Perhaps, but that seems unlikely given their current play. The CEO previously managed to be a pain in the side of Amazon in a niche space and started a pricing war around that area (diapers for one). In the end, Amazon basically bled them dry and acquired them but at a relatively lean valuation in what was essentially an acquihire. In the context of this article, that accession didn't work out so great for most of the employees. That old company still exists within Amazon, but is mostly a mess.

Such a scenario wouldn't work out well for Jet employees in the current context either given the astronomical amounts of VC cash that were put on the table. Typically those VCs need to be made whole and then some before anyone else sees a dime. Given previous articles about Jet's fundraising challenges last go around and a market that's increasingly skeptical of lofty valuations with little substance it's not clear at all how this turns out well unless Jet can show it's a real business with real value long term and not just some crazy experiment in seeing how fast one can burn piles of cash.

Their on-site tools are total garbage, so I tried playing with their API... and it was also a giant pile of trash. Random exceptions, timeouts, incoherent structure all around. 0/7 would not play with again.
The API wasn't too bad, but it's woefully under-documented. The sample code is worthless. I also don't like that you have to implement it all and run it against test before you get production keys, but no biggie.

The bigger issue: I uploaded my catalog 2 weeks ago, and all products are still "under Jet review". I emailed and they said some partners have waited over a month.

I don't know what to make of Jet.com.

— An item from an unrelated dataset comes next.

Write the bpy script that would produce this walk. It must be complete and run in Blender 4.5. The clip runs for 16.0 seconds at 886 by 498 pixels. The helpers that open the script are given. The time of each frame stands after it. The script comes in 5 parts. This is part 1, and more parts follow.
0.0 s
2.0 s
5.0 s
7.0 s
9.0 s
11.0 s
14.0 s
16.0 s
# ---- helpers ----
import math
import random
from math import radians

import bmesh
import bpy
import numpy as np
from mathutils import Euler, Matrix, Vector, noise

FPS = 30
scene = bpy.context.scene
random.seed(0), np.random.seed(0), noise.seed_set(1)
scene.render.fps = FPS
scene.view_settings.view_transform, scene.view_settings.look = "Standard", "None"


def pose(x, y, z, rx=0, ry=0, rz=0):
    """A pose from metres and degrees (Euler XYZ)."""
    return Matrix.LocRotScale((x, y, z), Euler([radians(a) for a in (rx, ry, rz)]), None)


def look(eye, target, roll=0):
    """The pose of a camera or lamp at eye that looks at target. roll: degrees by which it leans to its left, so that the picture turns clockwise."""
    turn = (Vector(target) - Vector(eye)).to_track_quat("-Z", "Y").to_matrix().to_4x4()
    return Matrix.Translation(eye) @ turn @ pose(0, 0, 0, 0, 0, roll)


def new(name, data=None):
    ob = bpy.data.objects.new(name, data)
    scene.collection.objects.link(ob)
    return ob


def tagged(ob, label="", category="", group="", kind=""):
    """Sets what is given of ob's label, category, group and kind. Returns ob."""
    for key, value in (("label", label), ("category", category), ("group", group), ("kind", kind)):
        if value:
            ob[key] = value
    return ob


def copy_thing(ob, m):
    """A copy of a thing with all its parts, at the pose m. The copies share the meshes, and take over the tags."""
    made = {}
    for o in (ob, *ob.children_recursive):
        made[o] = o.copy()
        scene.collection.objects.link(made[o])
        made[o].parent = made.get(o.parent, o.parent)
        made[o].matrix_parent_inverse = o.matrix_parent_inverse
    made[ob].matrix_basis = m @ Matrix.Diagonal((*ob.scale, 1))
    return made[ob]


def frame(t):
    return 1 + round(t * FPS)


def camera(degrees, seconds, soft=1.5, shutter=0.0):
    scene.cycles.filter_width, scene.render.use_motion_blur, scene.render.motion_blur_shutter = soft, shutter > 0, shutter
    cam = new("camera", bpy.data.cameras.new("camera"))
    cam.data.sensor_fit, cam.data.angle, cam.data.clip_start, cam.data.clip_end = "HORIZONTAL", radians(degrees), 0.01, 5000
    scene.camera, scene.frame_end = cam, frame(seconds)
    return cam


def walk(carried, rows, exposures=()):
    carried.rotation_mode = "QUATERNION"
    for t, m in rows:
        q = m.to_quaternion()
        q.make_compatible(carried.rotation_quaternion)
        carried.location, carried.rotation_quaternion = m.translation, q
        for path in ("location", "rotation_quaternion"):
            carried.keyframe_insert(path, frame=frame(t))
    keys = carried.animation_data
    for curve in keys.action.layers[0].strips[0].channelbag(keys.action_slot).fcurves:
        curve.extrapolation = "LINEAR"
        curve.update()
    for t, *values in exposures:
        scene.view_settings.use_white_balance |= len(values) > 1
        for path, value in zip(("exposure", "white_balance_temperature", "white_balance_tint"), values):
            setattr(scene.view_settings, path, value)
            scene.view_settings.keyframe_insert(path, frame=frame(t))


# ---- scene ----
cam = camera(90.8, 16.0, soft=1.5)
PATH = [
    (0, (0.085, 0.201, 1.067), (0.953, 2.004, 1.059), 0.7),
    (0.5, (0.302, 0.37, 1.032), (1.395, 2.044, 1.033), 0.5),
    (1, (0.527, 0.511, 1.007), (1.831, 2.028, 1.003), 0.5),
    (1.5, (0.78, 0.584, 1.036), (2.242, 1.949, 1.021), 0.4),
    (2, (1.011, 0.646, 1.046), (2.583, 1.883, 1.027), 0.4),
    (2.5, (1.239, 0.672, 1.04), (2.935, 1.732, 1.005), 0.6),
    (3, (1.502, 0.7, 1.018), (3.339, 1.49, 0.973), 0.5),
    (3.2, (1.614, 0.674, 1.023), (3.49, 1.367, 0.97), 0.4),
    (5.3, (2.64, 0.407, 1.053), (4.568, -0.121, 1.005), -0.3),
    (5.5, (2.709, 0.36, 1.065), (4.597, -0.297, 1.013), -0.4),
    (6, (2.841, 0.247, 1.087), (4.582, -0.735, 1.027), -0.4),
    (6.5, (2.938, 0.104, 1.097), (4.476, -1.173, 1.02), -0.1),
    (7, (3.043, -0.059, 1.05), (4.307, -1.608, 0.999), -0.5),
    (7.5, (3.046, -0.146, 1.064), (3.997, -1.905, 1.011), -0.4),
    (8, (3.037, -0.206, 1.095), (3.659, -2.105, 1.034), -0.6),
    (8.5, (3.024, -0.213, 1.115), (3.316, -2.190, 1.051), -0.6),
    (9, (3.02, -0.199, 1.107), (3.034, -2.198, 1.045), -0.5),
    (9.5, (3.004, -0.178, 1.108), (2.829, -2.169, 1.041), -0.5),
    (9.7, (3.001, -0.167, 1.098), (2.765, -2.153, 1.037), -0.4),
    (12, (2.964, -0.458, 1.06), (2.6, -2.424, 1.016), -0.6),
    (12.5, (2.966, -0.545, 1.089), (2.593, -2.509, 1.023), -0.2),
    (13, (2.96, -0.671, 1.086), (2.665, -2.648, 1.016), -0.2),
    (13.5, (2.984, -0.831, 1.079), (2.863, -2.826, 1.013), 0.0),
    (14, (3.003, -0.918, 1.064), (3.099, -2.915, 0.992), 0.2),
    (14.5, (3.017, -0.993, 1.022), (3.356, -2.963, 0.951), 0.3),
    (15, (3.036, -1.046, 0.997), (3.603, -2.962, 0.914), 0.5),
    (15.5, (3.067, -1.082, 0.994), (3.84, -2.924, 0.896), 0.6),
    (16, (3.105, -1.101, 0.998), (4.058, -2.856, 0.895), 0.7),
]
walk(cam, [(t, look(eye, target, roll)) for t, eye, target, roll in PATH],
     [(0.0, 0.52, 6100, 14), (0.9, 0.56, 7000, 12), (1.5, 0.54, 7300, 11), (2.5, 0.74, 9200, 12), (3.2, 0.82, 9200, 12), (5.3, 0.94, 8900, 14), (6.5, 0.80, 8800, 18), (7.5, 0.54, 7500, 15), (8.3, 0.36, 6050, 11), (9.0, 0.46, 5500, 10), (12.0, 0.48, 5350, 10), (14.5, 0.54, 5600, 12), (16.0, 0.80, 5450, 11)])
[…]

I was interested in their initial model of trying to be an online, membership-funded retailer in the vein of Costco. Now that they've signalled a move away from memberships I don't know what their advantage is.

My anecdotal experience is that they have a smaller selection, worse fulfillment, and worse customer service than their obvious competitor, Amazon. Their site and product description pages leave a lot to be desired so even if they can undercut Amazon by a small amount, I'm going to order from Amazon instead because I have more confidence that I'll receive what I ordered, on-time, and have a better experience if I need to return anything.

Jet.com has a very large hill to climb here but I wish them well.

What good are those happy employees if Jet can't provide good service for customers?

I wanted to try Jet, so I bought a monitor expecting 2 - 5 day delivery. 2 days after I placed the order, I got notification that the order had shipped.... but Fedex didn't actually scan the package until the end of the day after that. Then I discovered that it was sent as "Direct Signature Required", which means it has to be signed by me, not by a neighbor and not just signing a door tag, I had to be home to sign for it.

I contacted Jet to see if they could redirect it to my office, or remove the signature requirement, but they couldn't do anything since it was shipped by a partner.

Since I didn't want to wait another 5 days until a delivery attempt so I could pay Fedex to redirect it to my office, I placed an order from Amazon for the same monitor. 3 hours after I placed the order, Amazon sent a shipment confirmation, and 2 days later, the monitor was on my front porch, no signature required (for $7.99 they would have have it there the next day)

Fedex ended up delivering the monitor on a Saturday, 9 days after I placed the order (7 business days for their "2 - 5 day shipping"). I processed a return online (which was relatively easy and painless), and 2 weeks later I had a refund -- Amazon does returns better -- when I do Amazon returns, they credit me as soon as UPS has the package.

Jet has a long way to go before they can declare themselves an Amazon killer.

I haven't noticed their prices are significantly better than Amazon to warrant the switching costs, which include giving up one click purchasing and free two day shipping (Jet offers two-day shipping on some products, and shipping is only free if you spend $35 or more).

Maybe they're better for household goods than electronics, but every time I browse Jet, it feels like I'm going through the bargain bin. Odd prices and odd sorting don't make for a great experience. For example, a search for "iPhone" returns one result for something that looks like a fishing pole. There's no product description and I can't tell if it's so you can play fishing games on your phone or if it's to attach your phone to a pole. Either way, to see iPhone accessories, you need to click the tiny "Electronics (10,000+)" link at the top of the page.

Once you actually click into a product page, they seem really bare. Amazon offers some great tools to help make a purchase decision (ratings/reviews, category rankings, recommendations), which Jet doesn't (and can't) offer.

They're really pushing Jet Anywhere, but I can't see how that does anything other than lose them more money. Along with a $50 off first purchase coupon and $100 in Jet Cash I racked up, I gave Jet $150 to buy me a $300 PlayStation 4 from Newegg. I know I'm an extreme case, but $150 customer acquisition cost for someone who didn't particularly enjoy the experience and probably won't shop there again seems to fit with the narrative that they're burning through cash.